NewYorker | Locke relished every
titillating contradiction but shrank, still, from political extremes.
Hoping to avoid the charge of radicalism, he changed the title of
McKay’s protest poem from “White House” to “White Houses”—an act of
censorship that severed the two men’s alliance. “No wonder Garvey
remains strong despite his glaring defects,” the affronted poet wrote to
Locke. “When the Negro intellectuals like you take such a weak line!”
And
such a blurred line. In a gesture of editorial agnosticism, Locke
brought voices to “The New Negro” that challenged his own. Among the
more scholarly contributions to the anthology was “Capital of the Black
Middle Class,” an ambivalent study of Durham, North Carolina, by
E. Franklin Frazier, a young social scientist. More than thirty years
later, Frazier savaged the pretensions and the perfidies of Negro
professionals in his study “The Black Bourgeoisie.” A work of Marxist
sociology and scalding polemic, it took a gratuitous swipe at the New
Negro: the black upper class, Frazier said, had “either ignored the
Negro Renaissance or, when they exhibited any interest in it, they
revealed their ambivalence towards the Negro masses.” Aesthetics had
been reduced to an ornament for a feckless élite.
The
years after “The New Negro” were marked by an agitated perplexity.

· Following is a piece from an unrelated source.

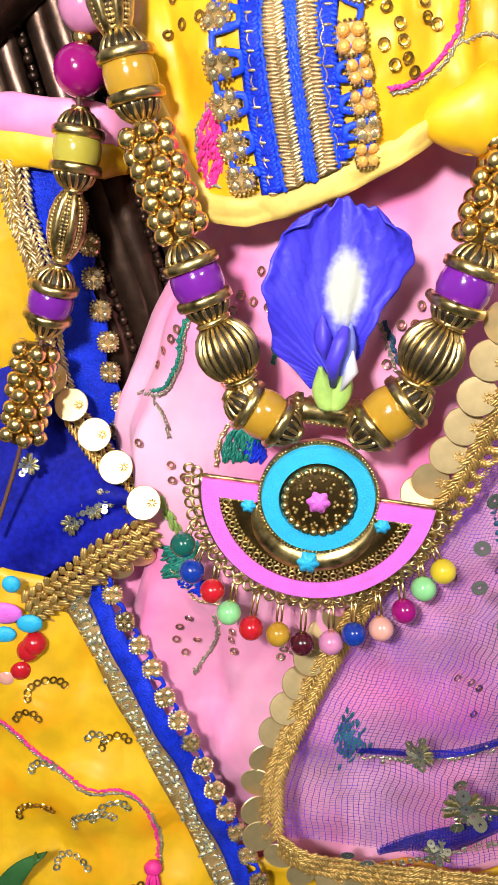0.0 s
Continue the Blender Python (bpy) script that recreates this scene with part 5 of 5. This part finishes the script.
stitched_line("grey_embroidery", [(0.0492, 0.3215), (0.0502, 0.3132), (0.046, 0.304), (0.039, 0.2982), (0.033, 0.2968)], BLOUSE_Y, SILVER_THREAD, BLOUSE, 0.0006)
stitched_line("grey_embroidery", [(0.05, 0.3077), (0.0555, 0.3095), (0.0625, 0.3077)], BLOUSE_Y, SILVER_THREAD, BLOUSE, 0.0006)
stitched_line("grey_embroidery", [(0.041, 0.3325), (0.0432, 0.3275), (0.047, 0.3262), (0.0508, 0.33), (0.0515, 0.337), (0.049, 0.342)], BLOUSE_Y, SILVER_THREAD, BLOUSE, 0.0006)
stitched_line("pink_embroidery", [(0.0428, 0.3345), (0.0445, 0.3375), (0.0482, 0.338), (0.05, 0.335), (0.0505, 0.343)], BLOUSE_Y, PINK_EDGE, BLOUSE, 0.0007)
stitched_line("grey_embroidery", [(-0.0245, 0.3345), (-0.018, 0.3335), (-0.0093, 0.333)], BLOUSE_Y, SILVER_THREAD, BLOUSE, 0.0006)
bm = bmesh.new()
for k in range(110):
    a = random.uniform(-1, 1)
    z = 0.285 + 0.0085 * a
    x = -0.0078 + random.uniform(-1, 1) * 0.0034 * math.sqrt(1 - a * a)
    ball(bm, (x, BLOUSE_Y(x, z) - 0.0006, z), (0.0006, 0.0005, 0.0022), 6, 5, Matrix.Rotation(0.3 + random.gauss(0, 0.2), 3, "Y"))
tagged(part("pink_patch", bm, PINK_EDGE, BLOUSE, "hot pink satin-stitch leaf"), kind="stuff")
stitched_line("grey_embroidery", [(-0.0078, 0.2945), (-0.0112, 0.289), (-0.0113, 0.282), (-0.0085, 0.2765), (-0.0045, 0.275)], BLOUSE_Y, SILVER_THREAD, BLOUSE, 0.0007)

scatter_sequins(SKIRT, skirt_y, ((-0.024, 0.2266), (-0.0261, 0.2216), (-0.0195, 0.234), (-0.0214, 0.2308), (-0.0005, 0.245), (0.0028, 0.2438), (0.007, 0.2425), (-0.0057, 0.2185), (-0.0319, 0.1994), (-0.0223, 0.1922), (-0.022, 0.1873), (-0.0183, 0.1884),
                                 (-0.0175, 0.1836), (-0.003, 0.2405), (0.0478, 0.245), (0.05, 0.248), (0.0465, 0.24), (0.005, 0.252), (-0.008, 0.25), (0.0105, 0.232), (0.0115, 0.2375), (0.0395, 0.229), (0.0425, 0.24),
                                 (-0.0213, 0.1333), (-0.0156, 0.1279), (-0.0197, 0.1224), (-0.018, 0.1375), (-0.0225, 0.128), (-0.0027, 0.1432), (-0.0057, 0.1396), (-0.0035, 0.1355), (-0.0039, 0.132), (-0.003, 0.128), (-0.0065, 0.1445)), SEQUIN_ROSE)
scatter_sequins(SKIRT, skirt_y, ((0.0134, 0.1277), (0.0124, 0.1243), (0.0115, 0.131), (0.0165, 0.126)), SEQUIN)
stitched_line("green_embroidery", [(-0.0155, 0.2395), (-0.0185, 0.232), (-0.0195, 0.2247), (-0.0235, 0.2165), (-0.0284, 0.2137)], skirt_y, GREEN_THREAD, SKIRT, 0.0009)
stitched_line("grey_embroidery", [(-0.0148, 0.239), (-0.0174, 0.232), (-0.0184, 0.2247), (-0.0228, 0.2155), (-0.029, 0.2125), (-0.034, 0.21)], skirt_y, SILVER_THREAD, SKIRT, 0.0006)
stitched_line("grey_embroidery", [(-0.028, 0.2135), (-0.024, 0.207), (-0.0225, 0.2)], skirt_y, SILVER_THREAD, SKIRT, 0.0007)
stitched_line("green_embroidery", [(0.0078, 0.2405), (0.0092, 0.2345), (0.0085, 0.226)], skirt_y, GREEN_THREAD, SKIRT, 0.0012)
stitched_line("green_embroidery", [(0.0385, 0.24), (0.041, 0.234), (0.0432, 0.228)], skirt_y, TEAL_THREAD, SKIRT, 0.0011)
stitched_line("grey_embroidery", [(0.0372, 0.2395), (0.0398, 0.2335), (0.042, 0.2275), (0.0445, 0.2265)], skirt_y, SILVER_THREAD, SKIRT, 0.0006)
stitched_line("grey_embroidery", [(-0.0095, 0.1379), (-0.0085, 0.131), (-0.0105, 0.1235), (-0.0175, 0.1125)], skirt_y, SILVER_THREAD, SKIRT, 0.0009)
stitched_line("gold_embroidery", [(-0.0235, 0.1545), (-0.0165, 0.147), (-0.0085, 0.1445), (-0.0035, 0.1425)], skirt_y, THREAD_PALE, SKIRT, 0.0008)


def stitched_patch(name, x0, z0, shape, material, count, seed, length=0.0017, lean=0.3, label=""):
    rnd = random.Random(seed)
    bm = bmesh.new()
    for _ in range(count):
        x, z = shape(rnd)
        ang = lean + rnd.gauss(0, 0.2)
        ball(bm, (x0 + x, skirt_y(x0 + x, z0 + z) - 0.0006 - rnd.uniform(0, 0.0004), z0 + z), (0.0006, 0.0004, length), 6, 4, Matrix.Rotation(ang, 3, "Y"))
    return tagged(part(name, bm, material, SKIRT, label), kind="stuff")


def fan(rnd):
    a, r = rnd.uniform(0.02, 0.5) * math.pi, 0.0145 * math.sqrt(rnd.uniform(0.15, 1))
    return -r * math.cos(a), r * math.sin(a)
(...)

Locke yearned for something solid: a home for black art, somewhere to
nourish, protect, refine, and control it. He’d been formed and polished
by élite institutions, and he longed to see them multiply. But the Great
Depression shattered his efforts to extend the New Negro project,
pressing him further into the byzantine patronage system of Charlotte
Mason, an older white widow gripped by an eccentric fascination with
“primitive peoples.” Salvation obsessed her. She believed that black
culture could rescue American society by replenishing the spiritual
values that had been evaporated by modernity, but that pumped, still,
through the Negro’s unspoiled heart.
Mason was rich, and Locke had
sought her backing for a proposed Harlem Museum of African Art.

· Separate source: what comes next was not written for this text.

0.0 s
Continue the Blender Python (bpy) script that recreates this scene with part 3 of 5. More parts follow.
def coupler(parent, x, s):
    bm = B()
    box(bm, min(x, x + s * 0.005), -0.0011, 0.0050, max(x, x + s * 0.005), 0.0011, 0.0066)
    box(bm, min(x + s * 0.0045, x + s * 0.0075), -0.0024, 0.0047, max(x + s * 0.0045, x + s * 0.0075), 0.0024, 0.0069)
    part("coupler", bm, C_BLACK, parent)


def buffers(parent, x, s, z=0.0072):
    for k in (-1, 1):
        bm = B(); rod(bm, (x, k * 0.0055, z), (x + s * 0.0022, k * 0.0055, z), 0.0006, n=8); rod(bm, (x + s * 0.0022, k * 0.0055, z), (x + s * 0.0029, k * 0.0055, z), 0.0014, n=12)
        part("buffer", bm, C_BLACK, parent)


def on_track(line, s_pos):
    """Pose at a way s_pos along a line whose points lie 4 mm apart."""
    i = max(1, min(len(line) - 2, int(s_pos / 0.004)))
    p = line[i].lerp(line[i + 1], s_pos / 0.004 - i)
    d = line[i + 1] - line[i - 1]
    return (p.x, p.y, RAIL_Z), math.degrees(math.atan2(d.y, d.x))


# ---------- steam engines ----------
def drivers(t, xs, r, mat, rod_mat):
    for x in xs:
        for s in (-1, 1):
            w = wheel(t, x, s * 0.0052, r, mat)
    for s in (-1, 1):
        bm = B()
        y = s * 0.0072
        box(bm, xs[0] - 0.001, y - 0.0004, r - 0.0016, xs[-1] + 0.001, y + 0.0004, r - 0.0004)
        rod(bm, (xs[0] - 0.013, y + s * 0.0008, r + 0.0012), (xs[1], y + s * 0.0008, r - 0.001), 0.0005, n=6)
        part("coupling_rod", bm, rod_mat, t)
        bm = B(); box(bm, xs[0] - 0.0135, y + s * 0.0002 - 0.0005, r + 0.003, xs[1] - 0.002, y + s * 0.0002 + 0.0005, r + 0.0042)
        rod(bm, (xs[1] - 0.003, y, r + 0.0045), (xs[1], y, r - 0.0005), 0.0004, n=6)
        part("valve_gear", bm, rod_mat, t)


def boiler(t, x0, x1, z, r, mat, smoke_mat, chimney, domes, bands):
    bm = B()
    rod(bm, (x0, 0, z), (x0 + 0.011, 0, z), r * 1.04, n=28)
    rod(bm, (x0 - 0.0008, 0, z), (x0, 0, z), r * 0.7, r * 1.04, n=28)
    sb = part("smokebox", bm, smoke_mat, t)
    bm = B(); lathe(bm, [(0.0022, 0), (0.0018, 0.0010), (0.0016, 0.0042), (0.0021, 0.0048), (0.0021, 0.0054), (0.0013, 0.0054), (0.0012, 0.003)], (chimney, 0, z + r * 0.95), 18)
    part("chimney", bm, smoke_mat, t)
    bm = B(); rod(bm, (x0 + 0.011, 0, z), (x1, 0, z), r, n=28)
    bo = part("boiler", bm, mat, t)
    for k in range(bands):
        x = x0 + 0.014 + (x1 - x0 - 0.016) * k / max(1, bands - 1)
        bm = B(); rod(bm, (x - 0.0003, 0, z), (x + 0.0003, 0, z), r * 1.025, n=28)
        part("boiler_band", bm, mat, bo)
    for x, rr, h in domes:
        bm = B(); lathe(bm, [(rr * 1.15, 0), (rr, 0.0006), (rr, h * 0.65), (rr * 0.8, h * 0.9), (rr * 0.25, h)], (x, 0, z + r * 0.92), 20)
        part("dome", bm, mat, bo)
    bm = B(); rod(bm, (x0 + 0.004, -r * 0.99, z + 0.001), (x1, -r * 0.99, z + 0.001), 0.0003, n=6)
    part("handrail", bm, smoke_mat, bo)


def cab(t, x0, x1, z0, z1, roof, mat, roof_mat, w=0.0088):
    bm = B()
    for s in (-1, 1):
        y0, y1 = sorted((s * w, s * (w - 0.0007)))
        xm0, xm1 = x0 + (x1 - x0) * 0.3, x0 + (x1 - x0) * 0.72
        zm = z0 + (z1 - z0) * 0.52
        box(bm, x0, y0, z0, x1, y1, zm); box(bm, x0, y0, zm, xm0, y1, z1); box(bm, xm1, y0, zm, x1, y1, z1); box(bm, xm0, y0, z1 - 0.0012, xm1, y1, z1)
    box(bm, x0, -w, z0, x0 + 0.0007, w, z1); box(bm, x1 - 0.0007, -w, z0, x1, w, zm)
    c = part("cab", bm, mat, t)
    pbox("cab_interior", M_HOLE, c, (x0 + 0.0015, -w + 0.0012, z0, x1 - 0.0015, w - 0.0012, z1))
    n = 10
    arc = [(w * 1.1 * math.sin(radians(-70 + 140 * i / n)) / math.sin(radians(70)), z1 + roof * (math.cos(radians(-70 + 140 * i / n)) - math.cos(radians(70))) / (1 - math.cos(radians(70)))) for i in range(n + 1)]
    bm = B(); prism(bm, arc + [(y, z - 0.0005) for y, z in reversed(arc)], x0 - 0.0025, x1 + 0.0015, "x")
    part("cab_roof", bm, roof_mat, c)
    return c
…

Although the project failed (as did his plans for a Harlem Community
Arts Center), Mason remained a meddling, confused presence in his life
until her death, in 1946. During their association, he passed through a
gantlet of prickling degradations. Her vision of Negro culture obviously
didn’t align with his; she demanded to be called Godmother; and she was
prone to angry suspicion, demanding a fastidious accounting of how her
funds were spent. But those funds were indispensable, finally, to the
work of Hughes and, especially, Hurston. Locke, as the erstwhile
“mid-wife” of black modernism, was dispatched to handle the writers—much
to their dismay. He welcomed the authority, swelling into a
supercilious manager (and, to Hughes, a bullying admirer) who handed
down edicts from Godmother while enforcing a few of his own.